This is a version of the opening statement I contributed to the panel “Evolving Perspectives on AI and Design” at the Design & AI symposium that was part of Dutch Design Week 2024. I had the pleasure of joining Iohanna Nicenboim and Jesse Benjamin on stage to explore what could be called the post-GenAI possibility space for design. Thanks also to Mathias Funk for moderating.
The slide I displayed:
My statement:
- There’s a lot of magical thinking in the AI field today. It assumes intelligence is latent in the structure of the internet. Metaphors like AGI and superintelligence are magical in nature. AI practice is also very secretive. It relies on demonstrations. This leads to a lack of rigor and political accountability (cf. Gilbert & Lambert in VentureBeat, 2023).
- Design in its idealist mode is easily fooled by such magic. For example, in a recent report, the Dutch Court of Audit states that 35% of government AI systems are not known to meet expectations (cf. Raji et al., 2022).
- What is needed is design in a realist mode. Realism focuses on who does what to whom in whose interest (cf. Geuss, 2008, 23 in von Busch & Palmås, 2023). Applied to AI the question becomes who gets to do AI to whom? This isn’t to say we should consider AI technologies completely inert. It mediates our being in the world (Verbeek, 2021). But we should also not consider it an independent force that’s just dragging us along.
- The challenge is to steer a path between, on the one hand, wholesale cynical rejection and naive, optimistic, unconditional embrace, on the other hand.
- In my own work, what that looks like is to use design to make things that allow me to go into situations where people are building and using AI systems. And to use those things as instruments to ask questions related to human autonomy, social control, and collective freedom in the face of AI.

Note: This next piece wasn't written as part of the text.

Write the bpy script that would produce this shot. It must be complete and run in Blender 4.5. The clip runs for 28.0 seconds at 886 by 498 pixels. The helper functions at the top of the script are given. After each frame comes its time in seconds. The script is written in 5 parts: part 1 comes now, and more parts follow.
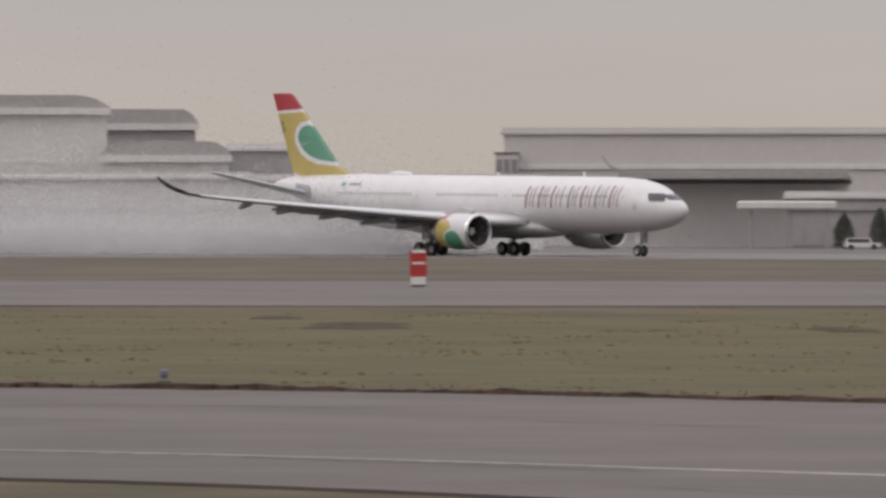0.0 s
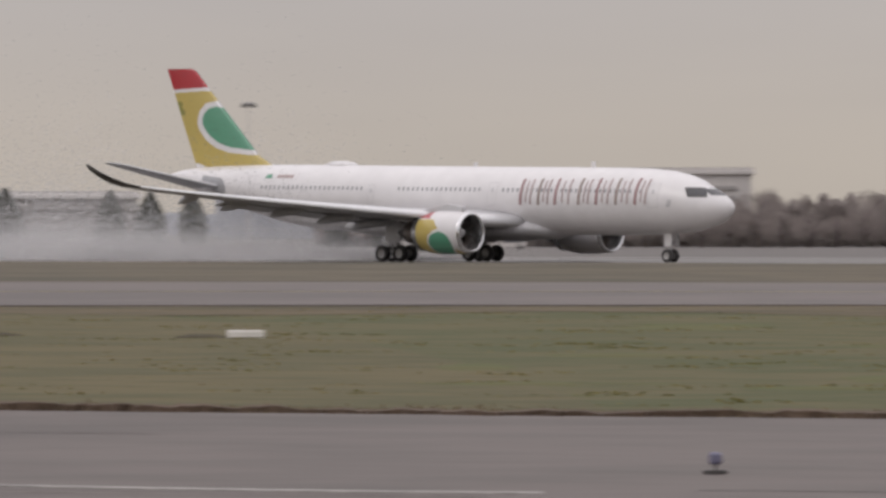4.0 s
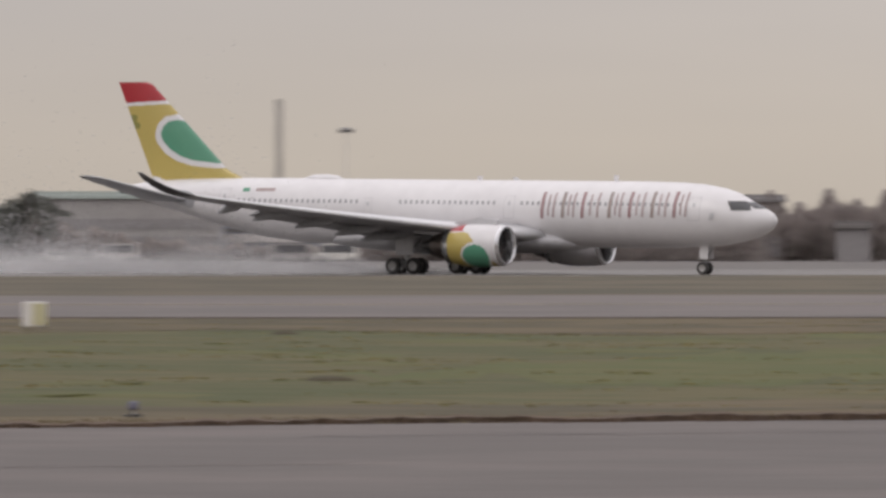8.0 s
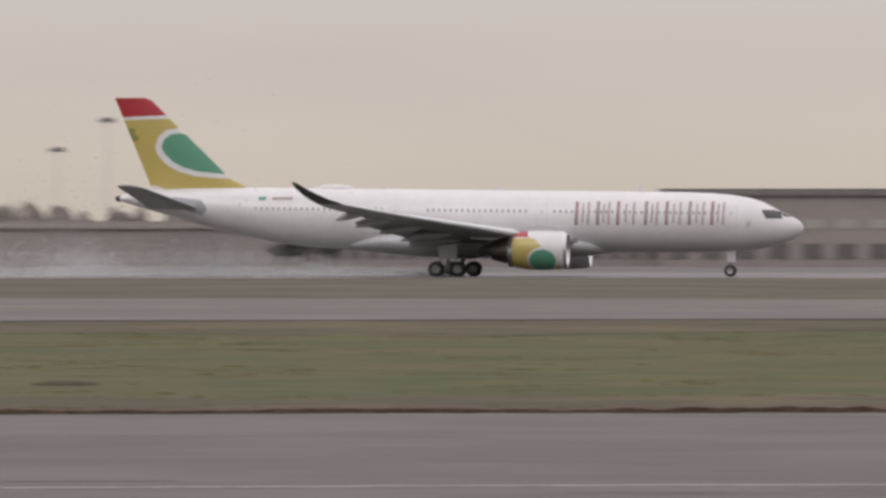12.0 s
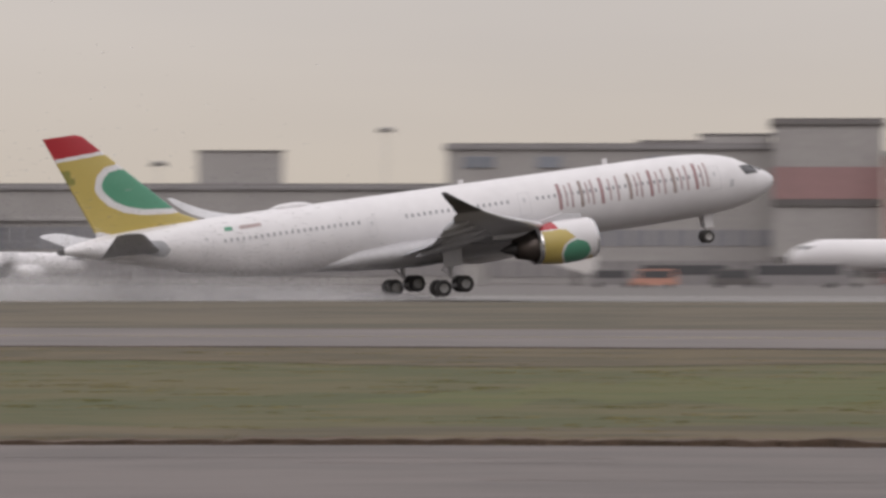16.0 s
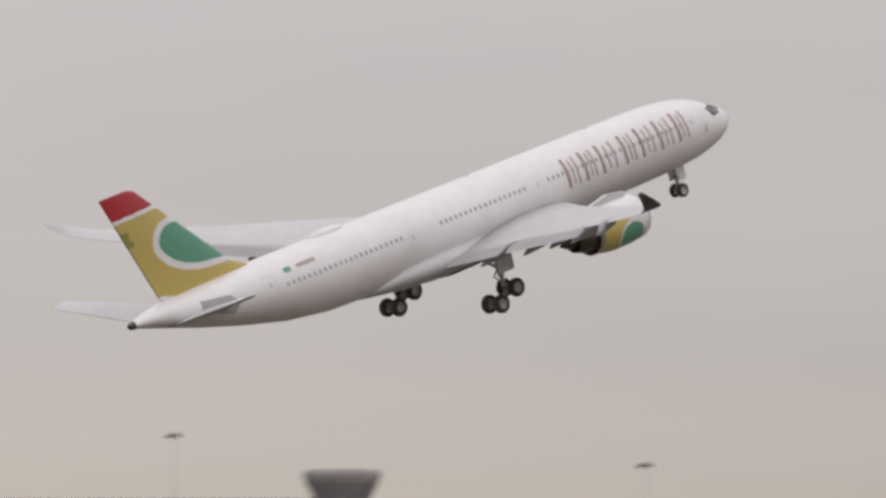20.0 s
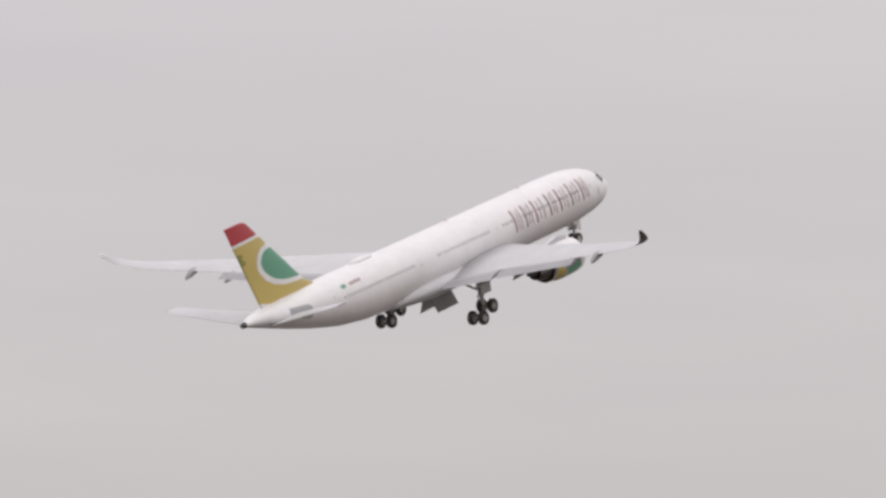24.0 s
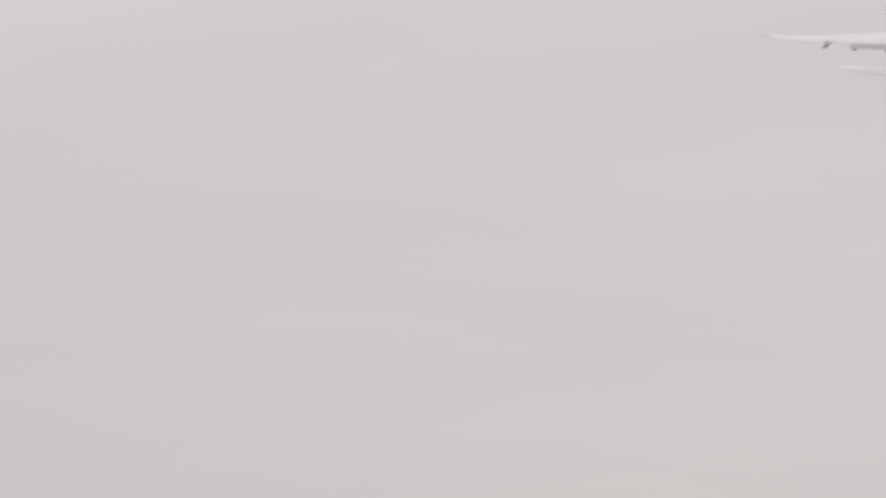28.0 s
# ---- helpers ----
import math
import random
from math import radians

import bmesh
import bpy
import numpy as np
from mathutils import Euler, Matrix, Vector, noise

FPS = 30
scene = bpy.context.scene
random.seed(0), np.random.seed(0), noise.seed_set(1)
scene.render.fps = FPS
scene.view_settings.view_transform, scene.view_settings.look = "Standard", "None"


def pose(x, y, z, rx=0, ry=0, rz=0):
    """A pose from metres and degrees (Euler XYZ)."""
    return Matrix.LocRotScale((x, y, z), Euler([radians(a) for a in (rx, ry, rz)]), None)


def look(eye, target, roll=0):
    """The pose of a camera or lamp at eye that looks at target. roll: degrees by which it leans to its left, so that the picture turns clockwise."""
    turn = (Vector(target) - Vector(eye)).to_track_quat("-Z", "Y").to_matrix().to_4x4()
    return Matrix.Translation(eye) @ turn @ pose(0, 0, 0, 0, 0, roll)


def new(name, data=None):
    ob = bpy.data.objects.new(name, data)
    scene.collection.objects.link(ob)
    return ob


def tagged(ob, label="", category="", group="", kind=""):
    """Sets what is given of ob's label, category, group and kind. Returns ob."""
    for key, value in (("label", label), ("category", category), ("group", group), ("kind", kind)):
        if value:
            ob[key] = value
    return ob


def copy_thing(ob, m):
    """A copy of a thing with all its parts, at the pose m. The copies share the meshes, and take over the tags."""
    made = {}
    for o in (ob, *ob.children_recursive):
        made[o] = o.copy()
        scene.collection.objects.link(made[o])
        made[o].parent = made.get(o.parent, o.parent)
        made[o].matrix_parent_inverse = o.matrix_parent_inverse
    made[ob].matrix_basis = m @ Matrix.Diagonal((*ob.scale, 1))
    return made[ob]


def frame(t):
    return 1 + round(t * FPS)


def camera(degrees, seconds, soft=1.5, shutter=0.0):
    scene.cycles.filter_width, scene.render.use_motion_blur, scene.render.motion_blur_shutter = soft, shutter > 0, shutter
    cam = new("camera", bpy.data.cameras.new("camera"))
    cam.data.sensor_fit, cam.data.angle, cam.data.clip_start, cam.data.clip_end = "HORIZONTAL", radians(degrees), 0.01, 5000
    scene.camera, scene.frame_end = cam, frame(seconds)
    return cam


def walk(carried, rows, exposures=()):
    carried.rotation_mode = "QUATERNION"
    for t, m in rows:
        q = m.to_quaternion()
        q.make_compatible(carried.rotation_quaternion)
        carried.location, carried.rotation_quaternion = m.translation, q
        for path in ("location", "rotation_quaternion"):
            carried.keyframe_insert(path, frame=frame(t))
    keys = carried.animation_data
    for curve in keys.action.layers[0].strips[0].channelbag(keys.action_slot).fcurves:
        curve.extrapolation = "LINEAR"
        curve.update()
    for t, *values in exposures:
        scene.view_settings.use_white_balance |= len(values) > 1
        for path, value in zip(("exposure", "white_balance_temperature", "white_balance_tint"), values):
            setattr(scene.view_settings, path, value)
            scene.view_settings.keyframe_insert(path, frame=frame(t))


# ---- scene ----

- The example shown is an animated short depicting a design fiction scenario involving intelligent camera cars used for policy execution in urban public space. I used this video to talk to civil servants about the challenges facing governments who want to ensure citizens remain in control of the AI systems they deploy (cf. Alfrink et al., 2023).
- Why is this realist? Because the work looks at how some groups of people use particular forms of actually existing AI to do things to other people. The work also foregrounds the competing interests that are at stake. And it frames AI as neither fully autonomous nor fully passive, but as a thing that mediates peoples’ perceptions and actions.
- There are more examples besides this. But I will stop here. I just want to reiterate that I think we need a realist approach to the design of AI.